West gained national attention both for engaging her Stranger colleague Dan Savage in an argument about body shaming, and for a piece she did on This American Life two years ago about personally confronting one of her worst trolls on Twitter, a man who began impersonating her late father in order to harass her, and who ultimately she got on the phone to apologize.

Twitter, that ten-year-old "honeypot for assholes," has made multiple belated pledges in the last six to twelve months to curb abuses, or at least allow you to better tune out the trolls, and once again last week Dorsey said that dealing with abuse and harassment is an ongoing priority — along with a few other things, like being able to edit tweets after posting. But also in the last two weeks we saw a developing legal case that could end up being the first to be prosecuted arguing the use of Twitter as a method of bodily harm — the case of political journalist Kurt Eichenwald, who is epileptic, and who was sent a strobe-like GIF by a pro-Trump troll that induced a seizure.

West notes Dorsey's attempt to sidestep when a user, responding to his open call for what Twitter should do to enhance the platform in 2017, suggested a "Comprehensive plan for getting rid of the Nazis." "We’ve been working on our policies and controls. What’s the next most critical thing?" Dorsey replied, solidifying that the curbing of abuse and the civilizing of Twitter as a whole is far from the company's top priority, when it probably should be.

"That's censorship!" many will cry, and certainly Twitter has thrived on being a mechanism for extremely fast call-and-response when it comes to the sharing of ideas, news, humor, and hate. Alt-right hero/champion troll Milo Yiannopolous declared his ban from the platform last summer the "beginning of the end" for Twitter, because of what he saw as a degradation of free speech.

But West is one of many people — most of whom are not white men — who have borne the brunt of Twitter's uncontrollable mob mentality, which itself is an unfortunate byproduct of "free speech" unencumbered by strict policing of harassment.

She writes:

I hate to disappoint anyone, but the breaking point for me wasn’t the trolls themselves (if I have learned anything from the dark side of Twitter, it is how to feel nothing when a frog calls you a cunt) - it was the global repercussions of Twitter’s refusal to stop them. The white supremacist, anti-feminist, isolationist, transphobic “alt-right” movement has been beta-testing its propaganda and intimidation machine on marginalized Twitter communities for years now - [it implicitly asked] how much hate speech will bystanders ignore? When will Twitter intervene and start protecting its users? - and discovered, to its leering delight, that the limit did not exist. No one cared. Twitter abuse was a grand-scale normalization project, disseminating libel and disinformation, muddying long-held cultural givens such as “racism is bad” and “sexual assault is bad” and “lying is bad” and “authoritarianism is bad”, and ultimately greasing the wheels for Donald Trump’s ascendance to the US presidency.
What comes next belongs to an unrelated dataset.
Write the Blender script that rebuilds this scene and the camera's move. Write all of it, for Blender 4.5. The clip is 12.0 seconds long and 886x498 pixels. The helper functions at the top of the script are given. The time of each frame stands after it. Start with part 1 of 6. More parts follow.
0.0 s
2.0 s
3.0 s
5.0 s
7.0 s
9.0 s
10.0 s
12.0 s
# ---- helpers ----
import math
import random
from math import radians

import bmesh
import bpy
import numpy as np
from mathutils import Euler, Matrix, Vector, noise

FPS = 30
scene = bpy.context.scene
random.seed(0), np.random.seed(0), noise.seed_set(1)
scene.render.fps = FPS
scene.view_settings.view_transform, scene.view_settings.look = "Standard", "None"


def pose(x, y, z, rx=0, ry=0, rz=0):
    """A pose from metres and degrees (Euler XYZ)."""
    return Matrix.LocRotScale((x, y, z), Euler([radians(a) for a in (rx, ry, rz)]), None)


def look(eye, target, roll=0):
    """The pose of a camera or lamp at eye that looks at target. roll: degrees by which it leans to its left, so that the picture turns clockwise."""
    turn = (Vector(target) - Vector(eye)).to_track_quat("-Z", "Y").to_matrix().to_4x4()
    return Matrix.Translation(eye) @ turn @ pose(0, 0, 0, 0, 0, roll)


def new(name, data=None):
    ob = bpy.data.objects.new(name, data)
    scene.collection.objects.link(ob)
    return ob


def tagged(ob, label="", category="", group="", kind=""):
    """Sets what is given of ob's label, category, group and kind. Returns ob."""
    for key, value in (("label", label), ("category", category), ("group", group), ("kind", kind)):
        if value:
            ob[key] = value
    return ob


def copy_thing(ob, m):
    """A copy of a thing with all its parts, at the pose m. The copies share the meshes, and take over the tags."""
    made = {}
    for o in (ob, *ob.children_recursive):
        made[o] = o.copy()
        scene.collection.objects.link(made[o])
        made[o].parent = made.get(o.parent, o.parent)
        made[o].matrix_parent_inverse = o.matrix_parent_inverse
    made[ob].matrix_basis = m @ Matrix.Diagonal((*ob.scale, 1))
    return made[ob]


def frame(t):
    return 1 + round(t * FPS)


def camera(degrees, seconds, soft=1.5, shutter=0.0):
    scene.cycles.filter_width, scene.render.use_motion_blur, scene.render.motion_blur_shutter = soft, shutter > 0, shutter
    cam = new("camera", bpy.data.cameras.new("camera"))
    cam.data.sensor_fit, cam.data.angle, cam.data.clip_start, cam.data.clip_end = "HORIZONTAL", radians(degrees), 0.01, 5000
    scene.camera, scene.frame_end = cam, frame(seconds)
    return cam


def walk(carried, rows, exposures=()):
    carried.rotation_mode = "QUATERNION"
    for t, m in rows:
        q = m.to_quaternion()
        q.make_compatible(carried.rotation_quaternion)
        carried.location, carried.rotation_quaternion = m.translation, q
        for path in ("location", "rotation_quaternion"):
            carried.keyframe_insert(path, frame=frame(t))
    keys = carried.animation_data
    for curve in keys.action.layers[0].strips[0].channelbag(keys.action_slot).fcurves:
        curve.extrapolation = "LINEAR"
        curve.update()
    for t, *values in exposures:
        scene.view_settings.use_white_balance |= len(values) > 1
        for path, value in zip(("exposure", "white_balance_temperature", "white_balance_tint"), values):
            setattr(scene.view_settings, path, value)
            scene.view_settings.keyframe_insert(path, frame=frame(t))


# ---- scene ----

Twitter executives did nothing.

And while Twitter may still be a tool for good, given the enormous population of users who still use it for good, West is done "teaching Feminism 101" and writing jokes for free on the platform that's given an open soap box to our President-elect, and she concludes with a few metaphors. "If I found out my favorite coffee shop was even remotely complicit in the third world war, I would - bare minimum - switch coffee shops." And she repeats one from writer friend Lauren Hoffman, "I guess if I met all my friends working at, like, the mall and the mall became a tacit endorsement of fascism I would keep the friends but stop going to the mall."